Runaway AI Infrastructure Costs Meet a New Kind of Control Layer
AI infrastructure costs are becoming one of the hardest line items for enterprises to predict and manage. As teams scale AI deployments across products, support, analytics and internal automation, every query to a model generates a bill. Traditional enterprise cost control tools were built for human-driven cloud usage, not fleets of AI agents continuously calling large models. That disconnect is spawning a new crop of AI spending management startups focused on real-time visibility and guardrails. Instead of analyzing invoices after the fact, these platforms aim to embed financial context into the exact moment technical choices are made — such as which AI model to call, how much context to include, or whether to cache results. The shift signals that cost governance is moving closer to the application layer, where developers and AI agents actually shape AI infrastructure costs day to day.
StitcherAI’s $3M Bet on Embedded AI Spending Management
StitcherAI has emerged from stealth with USD 3 million (approx. RM13.8 million) in pre-seed funding to attack AI infrastructure costs from inside existing workflows rather than through yet another FinOps dashboard. Founded by enterprise tech veterans Udam Dewaraja and Varun Mittal, the 10-person startup pulls cost data from cloud providers, AI services, SaaS tools and even PDF invoices, then builds a unified cost model tied to products, teams and revenue streams. The distinctive twist is delivery: instead of asking engineers to check a separate interface, StitcherAI pipes financial signals directly into tools they already use, such as Snowflake, Tableau, Slack and Jira. It can also inject cost context into AI coding tools, so human developers and AI agents see the price implications of their choices in real time. The goal is to flag overspending risks before they show up on a monthly statement.

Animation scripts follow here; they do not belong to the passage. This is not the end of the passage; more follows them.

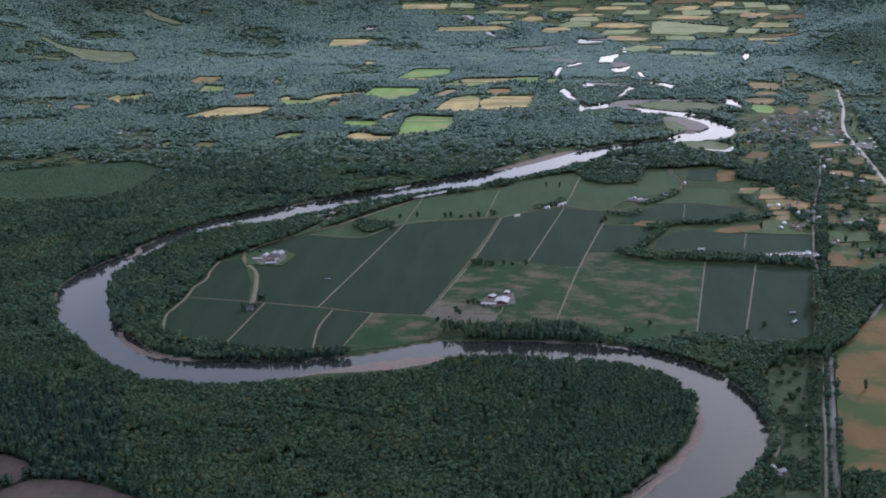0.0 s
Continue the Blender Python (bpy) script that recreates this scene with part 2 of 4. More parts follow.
n = Nodes("river_water", 0.07, 0.5)
n.bsdf.inputs["IOR"].default_value = 1.333
silt = n.mix(n.grey(n.noise(120.0, None, 3.0), 0.4, 0.65), (0.029, 0.033, 0.028), (0.038, 0.041, 0.034))
M["water"] = n.done(silt, n.noise(2.2, n.turned(20, (1, 0.6, 1)), 2.0), 0.018)

n = Nodes("valley_ground", 0.95, 0.03)
floor = n.mix(n.grey(n.noise(7.0), 0.4, 0.65), (0.030, 0.046, 0.020), (0.050, 0.062, 0.028))
grass = n.mix(n.grey(n.noise(20.0, n.turned(ROWS, (0.7, 1, 1)), 6.0, 0.65), 0.46, 0.64), (0.060, 0.084, 0.032), (0.165, 0.138, 0.066))
grass = n.mix(n.grey(n.noise(60.0, None, 5.0), 0.50, 0.62), grass, (0.046, 0.068, 0.026))
cover = n.mix(n.attribute("open"), floor, grass)
cover = n.mix(n.attribute("shore"), cover, n.mix(n.grey(n.noise(5.0), 0.4, 0.6), (0.150, 0.125, 0.100), (0.215, 0.180, 0.150)))
stones = n.mix(n.grey(n.noise(3.0, None, 6.0), 0.35, 0.65), (0.165, 0.128, 0.104), (0.225, 0.176, 0.144))
cover = n.mix(n.attribute("gravel"), cover, stones)
M["ground"] = n.done(cover, n.noise(1.5), 0.4)


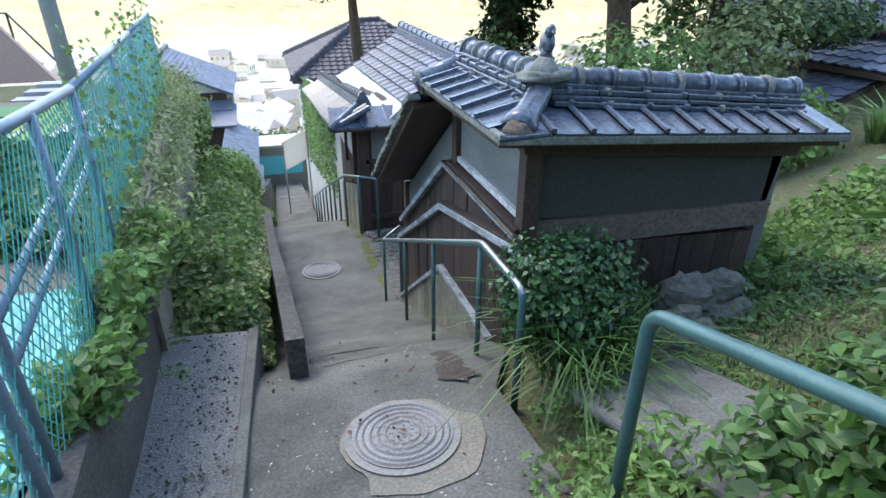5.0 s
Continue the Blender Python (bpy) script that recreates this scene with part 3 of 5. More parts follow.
# ---- railings ----
def railing(label, line, posts, r=0.024, worn=True, group=""):
    ob = thing("handrail", label, "handrail", group)
    part("top_rail", Geo().tube(line, r, 12), GREEN_PAINT, ob, smooth=True)
    for x, y, z, zt in posts:
        part("post", Geo().tube([(x, y, z - 0.1), (x, y, zt)], r * 0.9, 10), GREEN_PAINT, ob, smooth=True)
    if worn:
        off = Vector((0, 0, r * 0.25))
        part("worn_strip", Geo().tube([Vector(p) + off for p in line], r * 0.86, 10), WORN_STEEL, ob, "paint rubbed to bare metal along the top", smooth=True)
    return ob


def bend(a, corner, b, r=0.08, n=5):
    """Points that round a corner."""
    a, c, b = Vector(a), Vector(corner), Vector(b)
    p, q = c + (a - c).normalized() * r, c + (b - c).normalized() * r
    return [p.lerp(c, i / n).lerp(c.lerp(q, i / n), i / n) for i in range(n + 1)]


# upper rail beside the hedge
top_a = lambda y: -0.60 - 0.291 * (y - 5.18)
line = [(1.05, -3.2, top_a(-3.2)), (1.05, 1.0, top_a(1.0))] + bend((1.05, 1, top_a(1)), (1.05, 5.25, top_a(5.25) - 0.02), (1.05, 5.25, -2)) + [(1.05, 5.25, lane_z(5.25) - 0.1)]
railing("dark green painted steel handrail beside the hedge", line,
        [(1.05, y, lane_z(y) - 0.1, top_a(y)) for y in (-2.6, -0.2, 2.15, 3.6)], 0.026, False)
# middle rail beside the tiled outbuilding
p0, p1, p2, p3, p4 = (1.17, 6.42, -1.25), (1.15, 7.02, -1.235), (1.22, 10.96, -3.04), (1.44, 10.9, -2.84), (1.17, 6.42, -2.4)
line = [p4] + bend(p4, p0, p1, 0.09) + bend(p0, p1, p2, 0.06) + bend(p1, p2, p3, 0.05) + [p3]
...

From Dashboards to Decision Points: A Shift in Enterprise Cost Control
StitcherAI’s approach reflects frustration with classic cloud cost dashboards. Dewaraja, who previously helped build leading IT financial management tools before becoming a buyer of such systems, observed that engineers rarely have the bandwidth to monitor separate financial consoles while juggling security, performance and deployment concerns. As a result, cost becomes a hidden constraint rather than an active design parameter. By embedding live cost data into everyday workflows, AI spending management becomes a continuous, low-friction signal instead of a periodic report. This is especially important for AI agents that lack intuition about budgets, discounts or prepaid commitments and may automatically choose premium models. Direct integration with analytics and productivity platforms gives finance, product and engineering teams a shared view of trade-offs, tightening the feedback loop between experimentation, usage and enterprise cost control without forcing new habits or dashboards.
DeepSeek’s Permanent 75% Discount and the Commoditization of AI Compute
At the same time, model providers are resetting the economics of AI itself. DeepSeek has turned a temporary 75 percent API discount for its V4-Pro model into a permanent price cut, listing it at USD 0.435 (approx. RM2.00) per million uncached input tokens and USD 0.87 (approx. RM4.00) per million output tokens. Its V4-Flash option is cheaper still at USD 0.14 (approx. RM0.65) per million input tokens and USD 0.28 (approx. RM1.30) per million output tokens, with sharply reduced cache-hit pricing across the lineup. This move signals accelerating commoditization of AI compute and forces rivals to justify higher prices. For startups and enterprises, cheaper tokens change product design math, making low-ticket AI features and richer context windows more viable. But they also increase the need for precise AI cost transparency, because usage can scale faster when the perceived unit cost drops.
Why Cheaper Models Make AI Cost Transparency More Urgent
Paradoxically, falling token prices can make AI infrastructure costs harder to govern. When calling a powerful model feels inexpensive, teams are more likely to ship AI features broadly and let usage grow organically. AI-native products already face a margin dilemma: they look like software subscriptions, but their cost base behaves like metered infrastructure, with every support reply, report generation or coding task consuming tokens. A 75 percent price cut from a provider like DeepSeek gives room to experiment, but it also raises the stakes for granular AI spending management. Platforms such as StitcherAI, which surface real-time cost data to both humans and AI agents, become critical in this environment. They allow companies to compare providers, route workloads intelligently and align product pricing with actual usage patterns, turning aggressive model price competition into sustainable enterprise cost control rather than a new wave of hidden overages.